-- start of Data lines --
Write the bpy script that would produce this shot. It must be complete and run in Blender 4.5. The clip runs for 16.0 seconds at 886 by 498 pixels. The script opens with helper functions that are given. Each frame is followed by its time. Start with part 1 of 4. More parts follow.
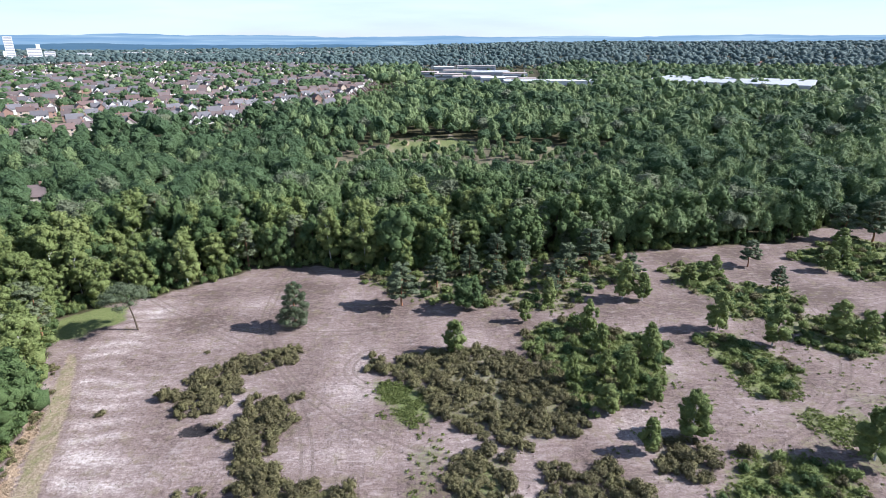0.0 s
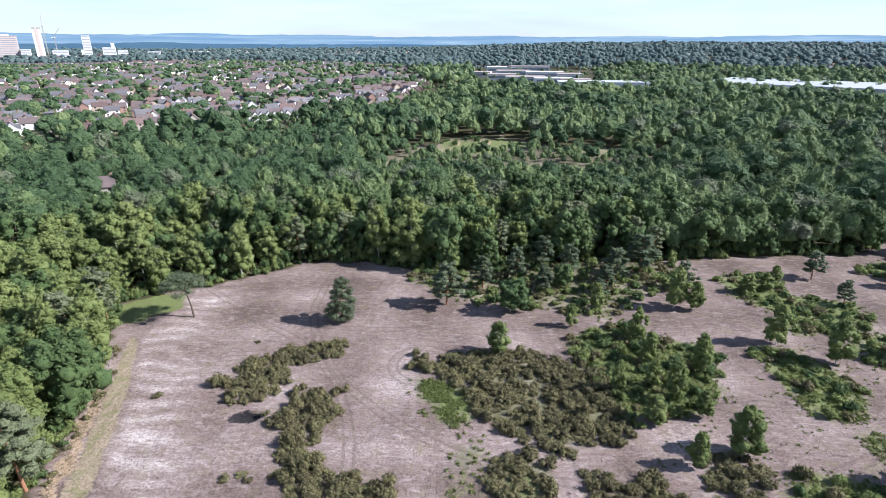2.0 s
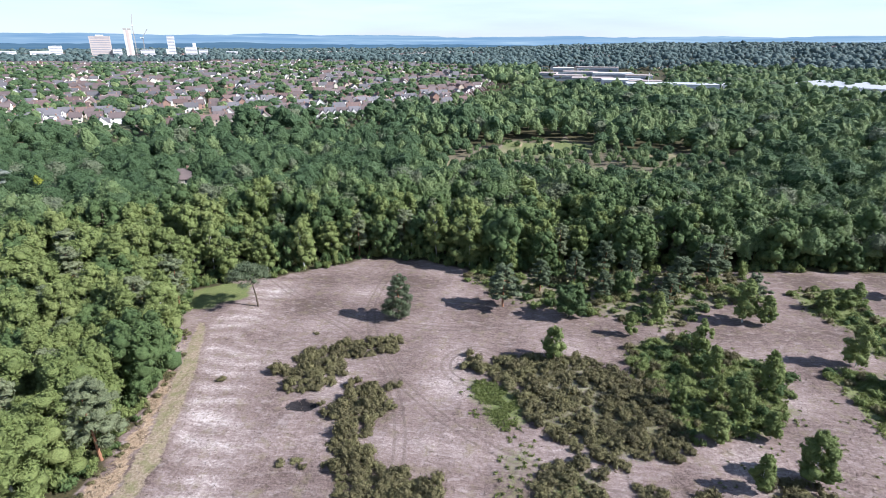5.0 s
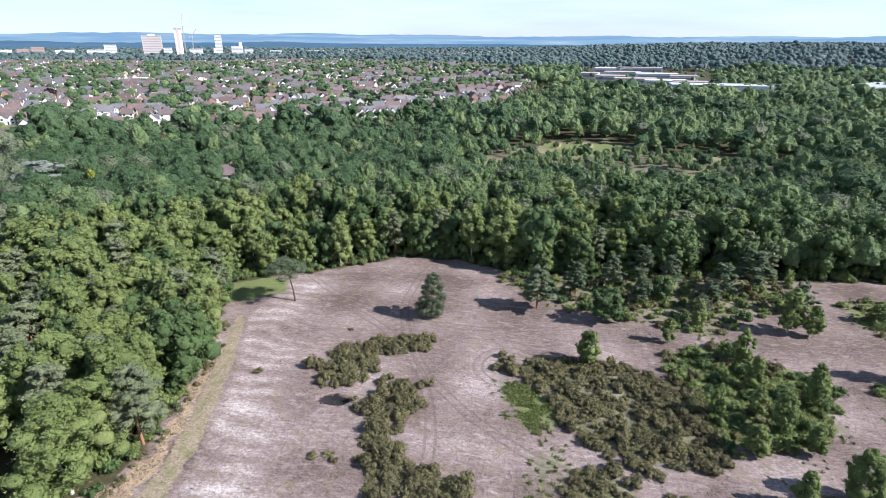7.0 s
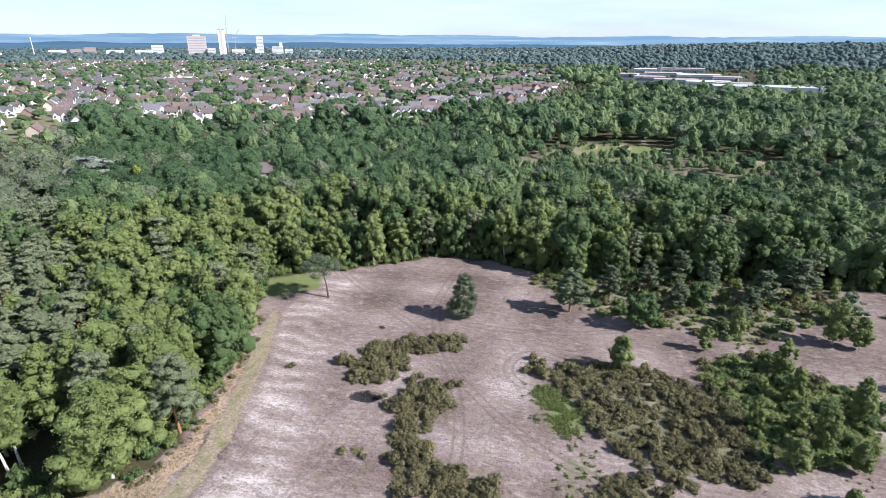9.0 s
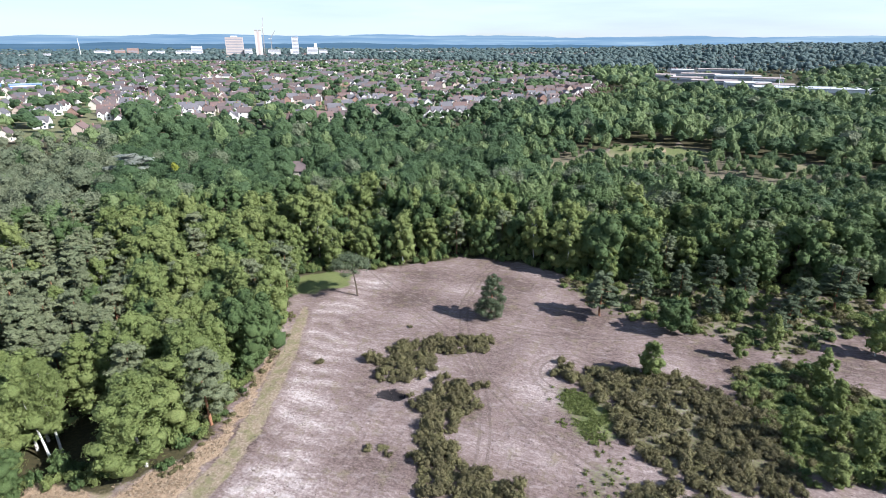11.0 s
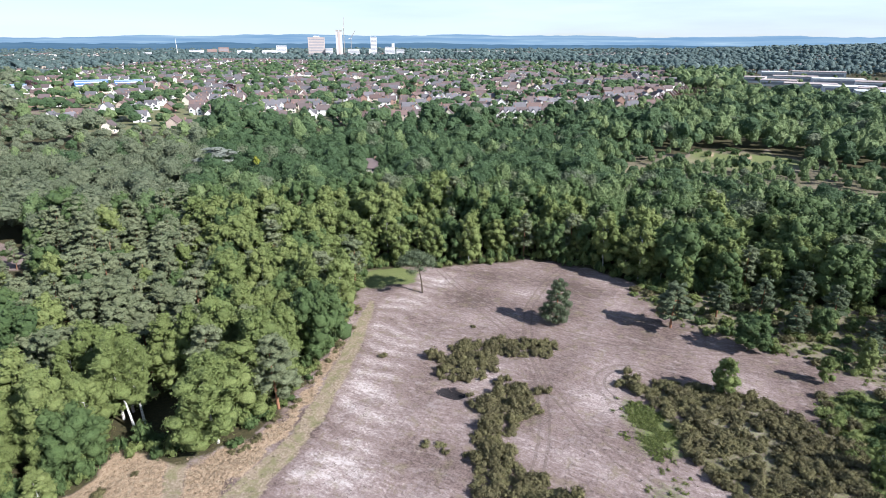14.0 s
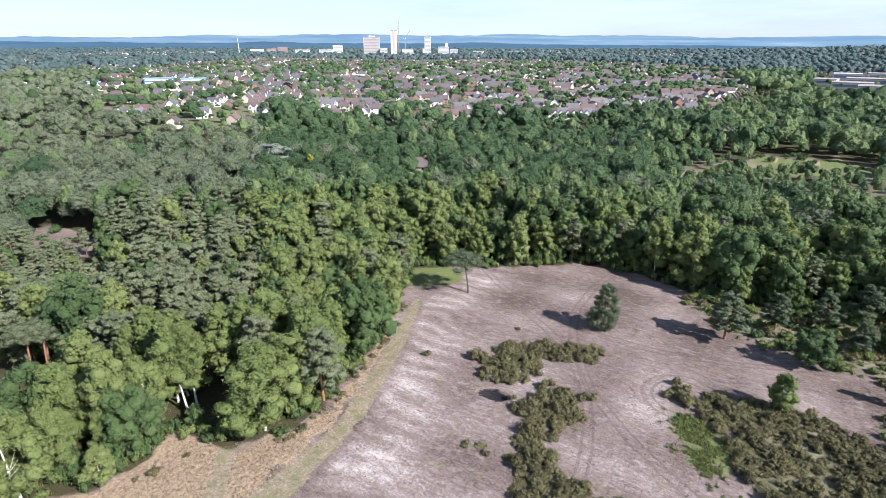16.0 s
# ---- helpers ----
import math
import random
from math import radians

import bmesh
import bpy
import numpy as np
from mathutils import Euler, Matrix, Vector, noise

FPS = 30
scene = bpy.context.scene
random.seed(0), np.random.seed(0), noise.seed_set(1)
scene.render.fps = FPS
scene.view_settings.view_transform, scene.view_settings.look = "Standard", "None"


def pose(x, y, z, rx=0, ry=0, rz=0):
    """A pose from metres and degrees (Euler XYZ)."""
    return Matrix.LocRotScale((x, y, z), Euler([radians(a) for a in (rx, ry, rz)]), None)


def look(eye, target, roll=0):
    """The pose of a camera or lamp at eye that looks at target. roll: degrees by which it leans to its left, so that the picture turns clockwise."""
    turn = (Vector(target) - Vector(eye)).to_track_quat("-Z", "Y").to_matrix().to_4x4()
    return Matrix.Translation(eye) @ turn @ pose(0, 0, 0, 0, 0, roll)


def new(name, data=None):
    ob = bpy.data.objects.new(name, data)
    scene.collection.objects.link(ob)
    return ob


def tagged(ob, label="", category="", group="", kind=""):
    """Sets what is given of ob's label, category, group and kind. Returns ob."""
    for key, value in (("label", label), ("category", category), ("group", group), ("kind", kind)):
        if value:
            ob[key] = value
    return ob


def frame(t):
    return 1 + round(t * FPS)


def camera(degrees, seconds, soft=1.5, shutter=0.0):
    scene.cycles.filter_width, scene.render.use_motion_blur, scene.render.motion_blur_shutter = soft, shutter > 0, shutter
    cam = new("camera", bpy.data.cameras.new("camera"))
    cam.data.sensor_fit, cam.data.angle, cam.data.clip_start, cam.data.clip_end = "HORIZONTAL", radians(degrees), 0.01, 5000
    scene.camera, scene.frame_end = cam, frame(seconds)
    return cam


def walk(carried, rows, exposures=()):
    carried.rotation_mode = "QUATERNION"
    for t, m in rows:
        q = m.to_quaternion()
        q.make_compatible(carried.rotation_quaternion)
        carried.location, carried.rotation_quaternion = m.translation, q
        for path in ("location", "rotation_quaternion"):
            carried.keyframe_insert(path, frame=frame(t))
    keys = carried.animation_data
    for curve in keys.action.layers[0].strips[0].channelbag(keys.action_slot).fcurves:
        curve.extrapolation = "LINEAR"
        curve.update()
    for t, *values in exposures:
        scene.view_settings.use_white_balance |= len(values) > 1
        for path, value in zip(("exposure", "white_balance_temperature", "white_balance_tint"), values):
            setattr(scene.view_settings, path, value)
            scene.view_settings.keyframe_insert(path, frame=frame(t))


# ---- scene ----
# The camera hangs 60 m over the heath and turns to its left: seconds, turn, downward tilt, lean.
TURN = [
    (0.0, -2.88, 20.65, -0.16),
    (0.5, -1.44, 20.66, -0.12),
    (1.0, 0.03, 20.65, -0.02),
    (1.5, 1.15, 20.65, -0.03),
    (2.0, 2.32, 20.65, -0.03),
    (2.5, 3.42, 20.64, -0.04),
    (3.0, 4.74, 20.65, -0.04),
    (3.5, 5.75, 20.64, 0.01),
    (4.0, 6.73, 20.62, -0.02),
    (6.5, 11.63, 20.66, 0.11),
    (7.0, 12.59, 20.66, 0.08),
    (7.5, 13.50, 20.64, 0.09),
    (8.0, 14.45, 20.64, 0.08),
    (8.5, 15.37, 20.64, 0.07),
    (9.0, 16.19, 20.63, 0.05),
    (11.5, 20.34, 20.60, -0.05),
    (12.0, 21.38, 20.62, -0.06),
    (12.5, 22.46, 20.61, -0.11),
    (13.0, 23.70, 20.61, -0.09),
    (13.5, 25.10, 20.59, -0.03),
    (14.0, 26.74, 20.58, 0.02),
    (14.5, 27.98, 20.60, 0.01),
    (15.0, 29.50, 20.58, 0.06),
    (15.5, 30.66, 20.59, 0.10),
    (16.0, 31.93, 20.60, 0.07),
]
cam = camera(77.4, 16.0, soft=0.45)
EYE_Z = 60.0
walk(cam, [(t, pose(0, 0, EYE_Z, 90 - tilt, 0, turn) @ pose(0, 0, 0, 0, 0, lean)) for t, turn, tilt, lean in TURN],
     [(0.0, 0.89, 5880, 14), (16.0, 0.85, 6000, 13)])

# ---- light ----
SUN_ELEV, SUN_AZ = radians(37), radians(-4)     # the sun stands over +x, a little towards -y
sun_way = Vector((math.cos(SUN_ELEV) * math.cos(SUN_AZ), math.cos(SUN_ELEV) * math.sin(SUN_AZ), math.sin(SUN_ELEV)))
sun = new("sun", bpy.data.lights.new("sun", "SUN"))
sun.data.energy, sun.data.angle, sun.data.color = 5.5, radians(0.55), (1.0, 0.96, 0.90)
sun.matrix_world = look(sun_way * 500, (0, 0, 0))


def node_tree(owner):
    owner.use_nodes = True
    owner.node_tree.nodes.clear()
    return owner.node_tree


def add(nt, kind, **values):
    n = nt.nodes.new(kind)
    for key, value in values.items():
        if key in n.inputs.keys():
            n.inputs[key].default_value = value
        elif key == "operation":
            n.operation = value
        elif key == "blend_type":
            n.blend_type = value
        elif key == "data_type":
            n.data_type = value
        elif key == "attribute_name":
            n.attribute_name = value
        elif key == "sky_type":
            n.sky_type = value
    return n


def ramp(nt, source, stops):
    n = nt.nodes.new("ShaderNodeValToRGB")
    el = n.color_ramp.elements
    while len(el) < len(stops):
        el.new(0.5)
    for e, (p, c) in zip(el, stops):
        e.position, e.color = p, (*c, 1) if len(c) == 3 else c
    nt.links.new(source, n.inputs["Fac"])
    return n.outputs["Color"]


def blend(nt, fac, a, b, kind="MIX"):
    n = nt.nodes.new("ShaderNodeMix")
    n.data_type, n.blend_type = "RGBA", kind
    for sock, value in ((n.inputs[0], fac), (n.inputs[6], a), (n.inputs[7], b)):
        if isinstance(value, bpy.types.NodeSocket):
            nt.links.new(value, sock)
        else:
            sock.default_value = (*value, 1) if isinstance(value, tuple) else value
    return n.outputs[2]


def calc(nt, op, a, b=0.0, clamp=False):
    n = nt.nodes.new("ShaderNodeMath")
    n.operation, n.use_clamp = op, clamp
    for sock, value in ((n.inputs[0], a), (n.inputs[1], b)):
        if isinstance(value, bpy.types.NodeSocket):
            nt.links.new(value, sock)
        else:
            sock.default_value = value
    return n.outputs[0]


def noise_of(nt, scale, detail=4.0, vector=None, rough=0.55):
    n = nt.nodes.new("ShaderNodeTexNoise")
    n.inputs["Scale"].default_value, n.inputs["Detail"].default_value, n.inputs["Roughness"].default_value = scale, detail, rough
    if vector is not None:
        nt.links.new(vector, n.inputs["Vector"])
    return n.outputs["Fac"]


world = bpy.data.worlds.new("sky")
scene.world = world
nt = node_tree(world)
sky = add(nt, "ShaderNodeTexSky", sky_type="NISHITA")
sky.sun_disc, sky.sun_elevation, sky.sun_rotation = False, SUN_ELEV, radians(90) - SUN_AZ
sky.air_density, sky.dust_density, sky.ozone_density = 1.0, 0.2, 4.0
co = add(nt, "ShaderNodeTexCoord")
mp = add(nt, "ShaderNodeMapping", Scale=(1.0, 1.0, 9.0))
nt.links.new(co.outputs["Generated"], mp.inputs["Vector"])
clouds = ramp(nt, noise_of(nt, 2.2, 6.0, mp.outputs["Vector"]), [(0.36, (0, 0, 0)), (0.60, (1, 1, 1))])
up = add(nt, "ShaderNodeSeparateXYZ")
nt.links.new(co.outputs["Generated"], up.inputs[0])
thin = ramp(nt, up.outputs["Z"], [(0.10, (1, 1, 1)), (0.45, (0.22, 0.22, 0.22))])    # far clouds stand close together, overhead the sky is open
skycol = blend(nt, calc(nt, "MULTIPLY", thin, calc(nt, "ADD", calc(nt, "MULTIPLY", clouds, 0.52), 0.42)), sky.outputs["Color"], (7.0, 8.2, 9.5))
bg = add(nt, "ShaderNodeBackground", Strength=0.072)
nt.links.new(skycol, bg.inputs["Color"])
nt.links.new(bg.outputs[0], add(nt, "ShaderNodeOutputWorld").inputs[0])


# ---- materials ----
def finish(nt, color, rough=0.9, bump=None, strength=0.4, dist=0.05, metal=0.0, translucent=0.0):
    out = add(nt, "ShaderNodeOutputMaterial")
    p = add(nt, "ShaderNodeBsdfPrincipled", Roughness=rough, Metallic=metal)
    p.inputs["Specular IOR Level"].default_value = 0.25
    nt.links.new(color, p.inputs["Base Color"])
    if bump is not None:
        b = add(nt, "ShaderNodeBump", Strength=strength, Distance=dist)
        nt.links.new(bump, b.inputs["Height"])
        nt.links.new(b.outputs[0], p.inputs["Normal"])
    if translucent:
        tr = add(nt, "ShaderNodeBsdfTranslucent")
        nt.links.new(color, tr.inputs["Color"])
        mx = add(nt, "ShaderNodeMixShader", Fac=translucent)
        nt.links.new(p.outputs[0], mx.inputs[1])
        nt.links.new(tr.outputs[0], mx.inputs[2])
        nt.links.new(mx.outputs[0], out.inputs[0])
    else:
        nt.links.new(p.outputs[0], out.inputs[0])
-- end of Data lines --
| Task objective |
Transcribe the lines beginning at the one that contains "for curve in" and ending at the one that contains "return owner.node_tree", with nothing added or left out.

| Answer for this exercise |
    for curve in keys.action.layers[0].strips[0].channelbag(keys.action_slot).fcurves:
        curve.extrapolation = "LINEAR"
        curve.update()
    for t, *values in exposures:
        scene.view_settings.use_white_balance |= len(values) > 1
        for path, value in zip(("exposure", "white_balance_temperature", "white_balance_tint"), values):
            setattr(scene.view_settings, path, value)
            scene.view_settings.keyframe_insert(path, frame=frame(t))


# ---- scene ----
# The camera hangs 60 m over the heath and turns to its left: seconds, turn, downward tilt, lean.
TURN = [
    (0.0, -2.88, 20.65, -0.16),
    (0.5, -1.44, 20.66, -0.12),
    (1.0, 0.03, 20.65, -0.02),
    (1.5, 1.15, 20.65, -0.03),
    (2.0, 2.32, 20.65, -0.03),
    (2.5, 3.42, 20.64, -0.04),
    (3.0, 4.74, 20.65, -0.04),
    (3.5, 5.75, 20.64, 0.01),
    (4.0, 6.73, 20.62, -0.02),
    (6.5, 11.63, 20.66, 0.11),
    (7.0, 12.59, 20.66, 0.08),
    (7.5, 13.50, 20.64, 0.09),
    (8.0, 14.45, 20.64, 0.08),
    (8.5, 15.37, 20.64, 0.07),
    (9.0, 16.19, 20.63, 0.05),
    (11.5, 20.34, 20.60, -0.05),
    (12.0, 21.38, 20.62, -0.06),
    (12.5, 22.46, 20.61, -0.11),
    (13.0, 23.70, 20.61, -0.09),
    (13.5, 25.10, 20.59, -0.03),
    (14.0, 26.74, 20.58, 0.02),
    (14.5, 27.98, 20.60, 0.01),
    (15.0, 29.50, 20.58, 0.06),
    (15.5, 30.66, 20.59, 0.10),
    (16.0, 31.93, 20.60, 0.07),
]
cam = camera(77.4, 16.0, soft=0.45)
EYE_Z = 60.0
walk(cam, [(t, pose(0, 0, EYE_Z, 90 - tilt, 0, turn) @ pose(0, 0, 0, 0, 0, lean)) for t, turn, tilt, lean in TURN],
     [(0.0, 0.89, 5880, 14), (16.0, 0.85, 6000, 13)])

# ---- light ----
SUN_ELEV, SUN_AZ = radians(37), radians(-4)     # the sun stands over +x, a little towards -y
sun_way = Vector((math.cos(SUN_ELEV) * math.cos(SUN_AZ), math.cos(SUN_ELEV) * math.sin(SUN_AZ), math.sin(SUN_ELEV)))
sun = new("sun", bpy.data.lights.new("sun", "SUN"))
sun.data.energy, sun.data.angle, sun.data.color = 5.5, radians(0.55), (1.0, 0.96, 0.90)
sun.matrix_world = look(sun_way * 500, (0, 0, 0))


def node_tree(owner):
    owner.use_nodes = True
    owner.node_tree.nodes.clear()
    return owner.node_tree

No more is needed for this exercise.